### What is being asked
Please transcribe the data below exactly. Leave the pictures out.
::::::::::
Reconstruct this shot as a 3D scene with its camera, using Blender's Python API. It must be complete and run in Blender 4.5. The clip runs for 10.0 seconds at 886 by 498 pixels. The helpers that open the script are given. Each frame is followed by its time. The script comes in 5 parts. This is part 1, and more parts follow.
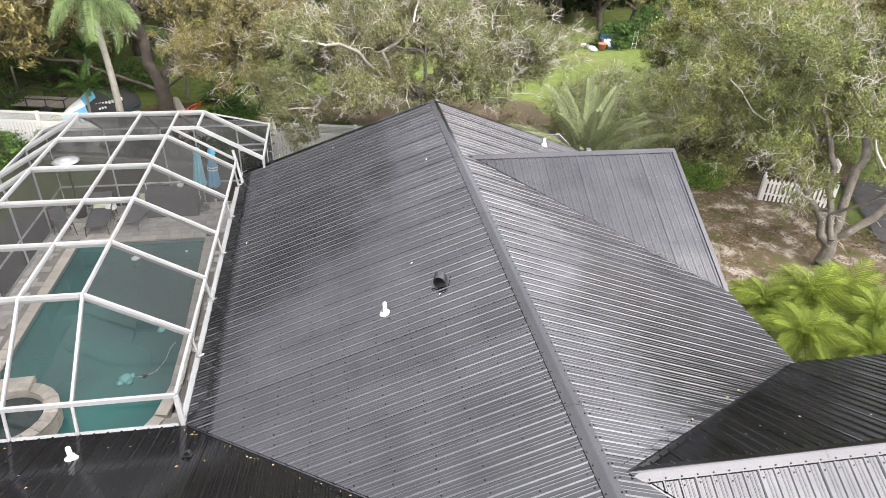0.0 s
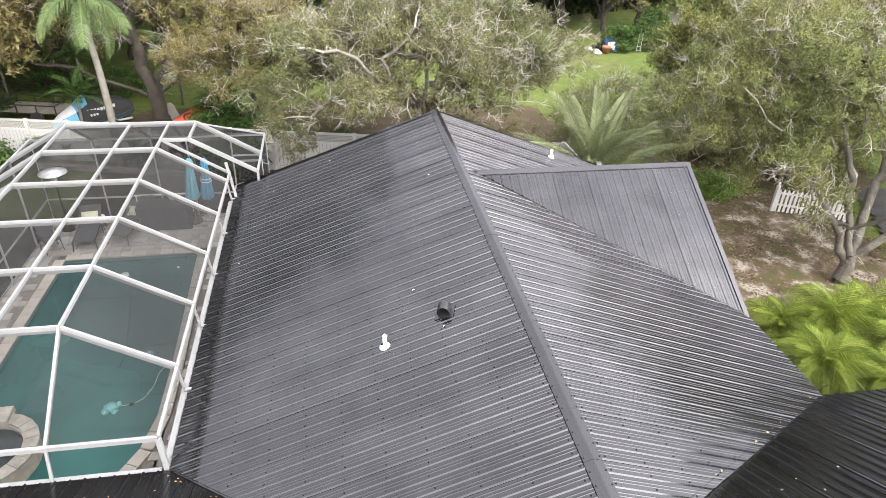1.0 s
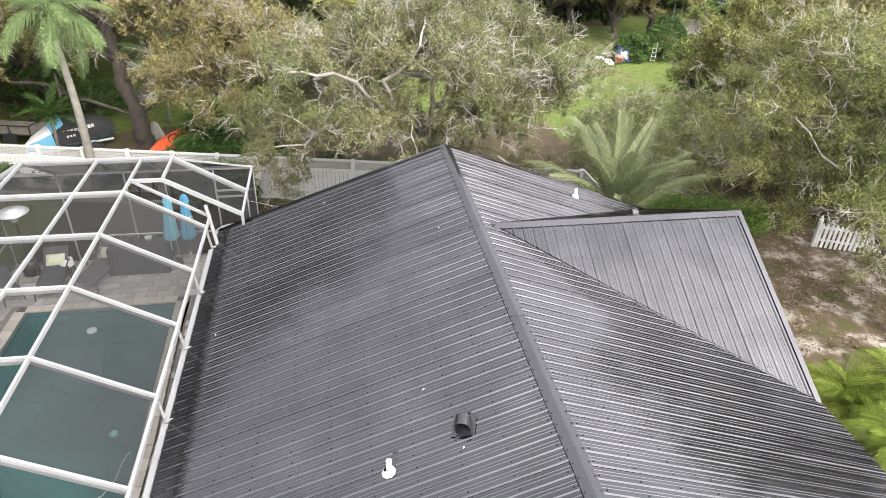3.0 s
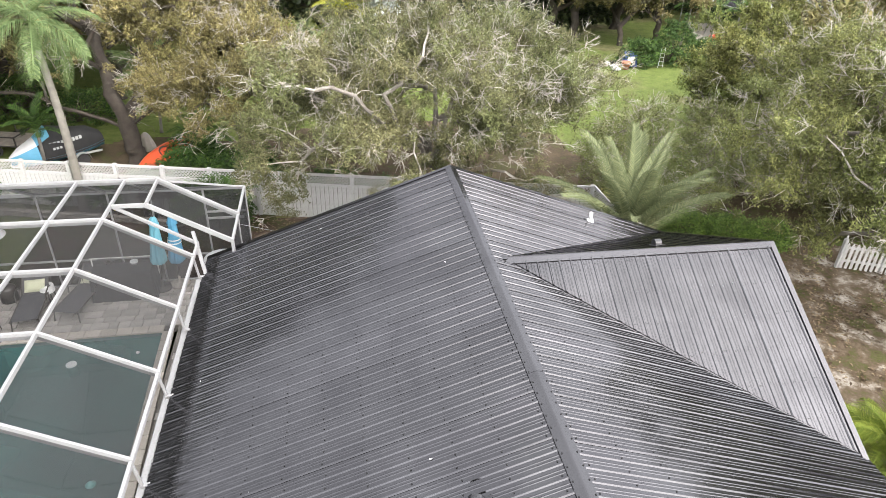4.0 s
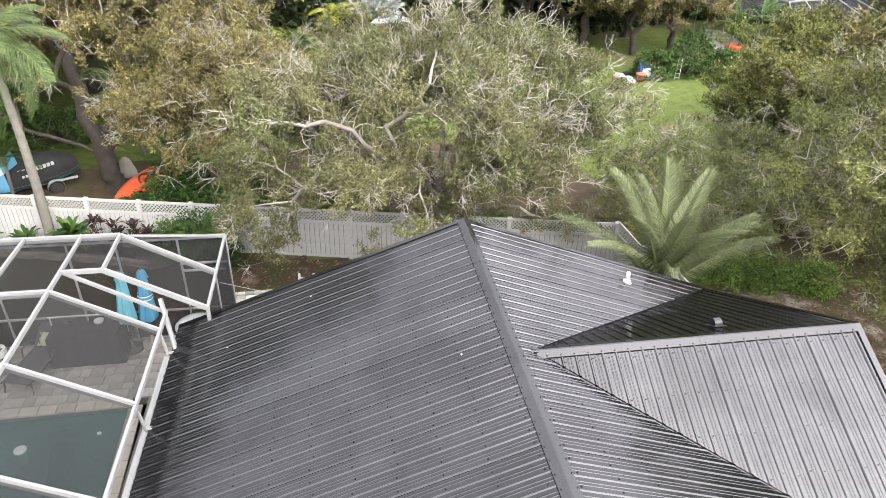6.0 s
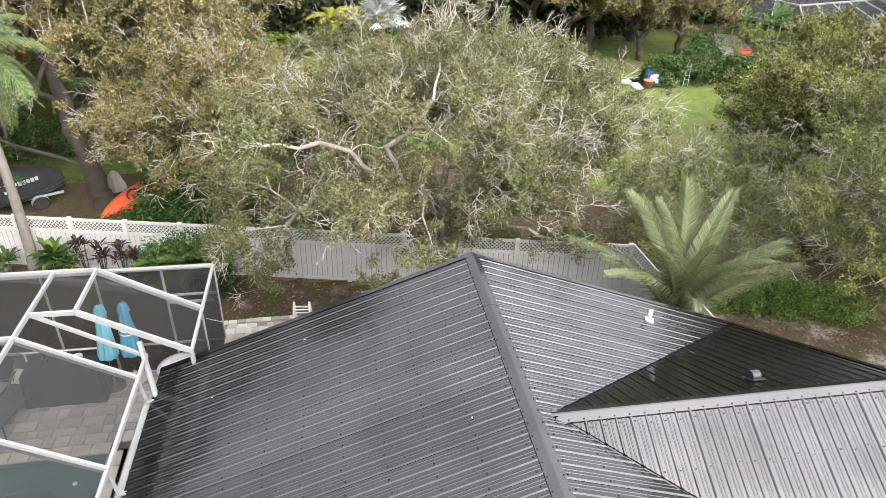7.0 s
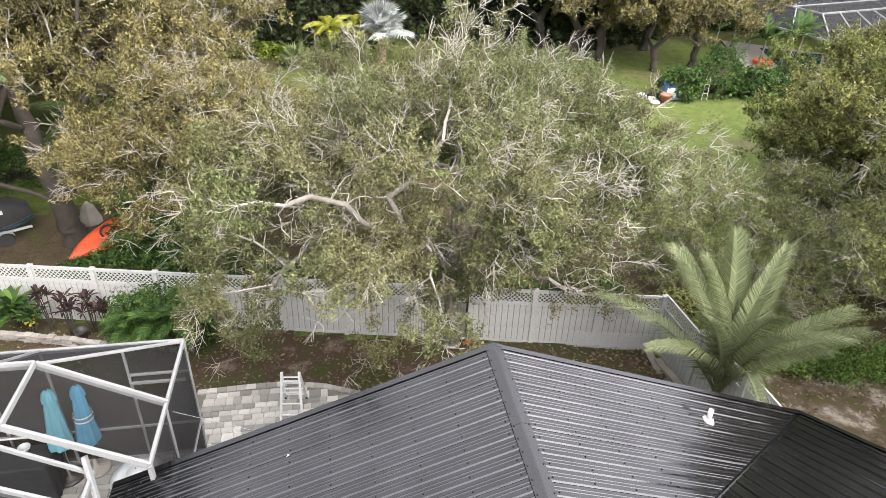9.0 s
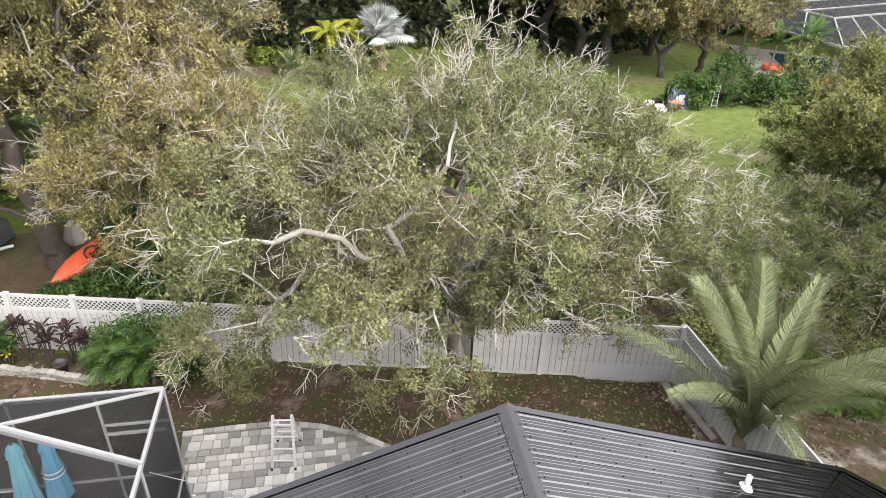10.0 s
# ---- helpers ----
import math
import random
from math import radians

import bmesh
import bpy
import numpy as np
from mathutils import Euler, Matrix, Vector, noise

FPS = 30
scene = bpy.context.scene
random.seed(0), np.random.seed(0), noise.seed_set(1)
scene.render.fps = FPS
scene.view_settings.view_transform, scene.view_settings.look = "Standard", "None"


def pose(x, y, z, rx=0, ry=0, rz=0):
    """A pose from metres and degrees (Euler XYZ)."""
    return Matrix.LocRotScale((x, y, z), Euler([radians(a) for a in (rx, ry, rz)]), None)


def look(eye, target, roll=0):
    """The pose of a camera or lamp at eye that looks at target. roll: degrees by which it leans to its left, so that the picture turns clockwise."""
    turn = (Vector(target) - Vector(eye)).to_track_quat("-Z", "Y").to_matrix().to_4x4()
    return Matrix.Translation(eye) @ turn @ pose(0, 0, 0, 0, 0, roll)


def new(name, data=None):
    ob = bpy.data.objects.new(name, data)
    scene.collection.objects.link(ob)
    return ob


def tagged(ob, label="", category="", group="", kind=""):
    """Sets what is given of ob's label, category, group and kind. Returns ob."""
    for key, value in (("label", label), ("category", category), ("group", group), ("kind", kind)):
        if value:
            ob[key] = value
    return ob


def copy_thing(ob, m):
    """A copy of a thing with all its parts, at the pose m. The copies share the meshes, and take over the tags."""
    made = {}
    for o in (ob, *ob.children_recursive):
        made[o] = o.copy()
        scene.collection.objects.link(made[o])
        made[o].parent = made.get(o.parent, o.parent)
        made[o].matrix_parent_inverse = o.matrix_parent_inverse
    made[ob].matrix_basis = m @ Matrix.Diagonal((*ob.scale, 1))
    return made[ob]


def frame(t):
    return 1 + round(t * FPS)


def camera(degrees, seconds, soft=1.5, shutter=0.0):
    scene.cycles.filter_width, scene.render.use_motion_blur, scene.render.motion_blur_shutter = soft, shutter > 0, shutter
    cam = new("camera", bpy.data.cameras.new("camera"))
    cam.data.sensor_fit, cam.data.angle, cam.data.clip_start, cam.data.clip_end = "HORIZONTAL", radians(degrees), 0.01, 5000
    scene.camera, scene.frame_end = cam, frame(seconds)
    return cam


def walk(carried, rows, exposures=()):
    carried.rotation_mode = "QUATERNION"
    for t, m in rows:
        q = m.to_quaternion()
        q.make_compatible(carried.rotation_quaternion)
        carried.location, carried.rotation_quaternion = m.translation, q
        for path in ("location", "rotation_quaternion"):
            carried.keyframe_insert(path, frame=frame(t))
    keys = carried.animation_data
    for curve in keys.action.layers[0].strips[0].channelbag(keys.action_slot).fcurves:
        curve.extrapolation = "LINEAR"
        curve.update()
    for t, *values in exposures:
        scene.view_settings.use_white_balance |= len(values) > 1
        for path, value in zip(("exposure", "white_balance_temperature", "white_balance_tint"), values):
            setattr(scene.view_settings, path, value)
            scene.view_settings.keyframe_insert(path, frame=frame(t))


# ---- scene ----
::::::::::
### Solution to the problem
Reconstruct this shot as a 3D scene with its camera, using Blender's Python API. It must be complete and run in Blender 4.5. The clip runs for 10.0 seconds at 886 by 498 pixels. The helpers that open the script are given. Each frame is followed by its time. The script comes in 5 parts. This is part 1, and more parts follow.
0.0 s
1.0 s
3.0 s
4.0 s
6.0 s
7.0 s
9.0 s
10.0 s
# ---- helpers ----
import math
import random
from math import radians

import bmesh
import bpy
import numpy as np
from mathutils import Euler, Matrix, Vector, noise

FPS = 30
scene = bpy.context.scene
random.seed(0), np.random.seed(0), noise.seed_set(1)
scene.render.fps = FPS
scene.view_settings.view_transform, scene.view_settings.look = "Standard", "None"


def pose(x, y, z, rx=0, ry=0, rz=0):
    """A pose from metres and degrees (Euler XYZ)."""
    return Matrix.LocRotScale((x, y, z), Euler([radians(a) for a in (rx, ry, rz)]), None)


def look(eye, target, roll=0):
    """The pose of a camera or lamp at eye that looks at target. roll: degrees by which it leans to its left, so that the picture turns clockwise."""
    turn = (Vector(target) - Vector(eye)).to_track_quat("-Z", "Y").to_matrix().to_4x4()
    return Matrix.Translation(eye) @ turn @ pose(0, 0, 0, 0, 0, roll)


def new(name, data=None):
    ob = bpy.data.objects.new(name, data)
    scene.collection.objects.link(ob)
    return ob


def tagged(ob, label="", category="", group="", kind=""):
    """Sets what is given of ob's label, category, group and kind. Returns ob."""
    for key, value in (("label", label), ("category", category), ("group", group), ("kind", kind)):
        if value:
            ob[key] = value
    return ob


def copy_thing(ob, m):
    """A copy of a thing with all its parts, at the pose m. The copies share the meshes, and take over the tags."""
    made = {}
    for o in (ob, *ob.children_recursive):
        made[o] = o.copy()
        scene.collection.objects.link(made[o])
        made[o].parent = made.get(o.parent, o.parent)
        made[o].matrix_parent_inverse = o.matrix_parent_inverse
    made[ob].matrix_basis = m @ Matrix.Diagonal((*ob.scale, 1))
    return made[ob]


def frame(t):
    return 1 + round(t * FPS)


def camera(degrees, seconds, soft=1.5, shutter=0.0):
    scene.cycles.filter_width, scene.render.use_motion_blur, scene.render.motion_blur_shutter = soft, shutter > 0, shutter
    cam = new("camera", bpy.data.cameras.new("camera"))
    cam.data.sensor_fit, cam.data.angle, cam.data.clip_start, cam.data.clip_end = "HORIZONTAL", radians(degrees), 0.01, 5000
    scene.camera, scene.frame_end = cam, frame(seconds)
    return cam


def walk(carried, rows, exposures=()):
    carried.rotation_mode = "QUATERNION"
    for t, m in rows:
        q = m.to_quaternion()
        q.make_compatible(carried.rotation_quaternion)
        carried.location, carried.rotation_quaternion = m.translation, q
        for path in ("location", "rotation_quaternion"):
            carried.keyframe_insert(path, frame=frame(t))
    keys = carried.animation_data
    for curve in keys.action.layers[0].strips[0].channelbag(keys.action_slot).fcurves:
        curve.extrapolation = "LINEAR"
        curve.update()
    for t, *values in exposures:
        scene.view_settings.use_white_balance |= len(values) > 1
        for path, value in zip(("exposure", "white_balance_temperature", "white_balance_tint"), values):
            setattr(scene.view_settings, path, value)
            scene.view_settings.keyframe_insert(path, frame=frame(t))


# ---- scene ----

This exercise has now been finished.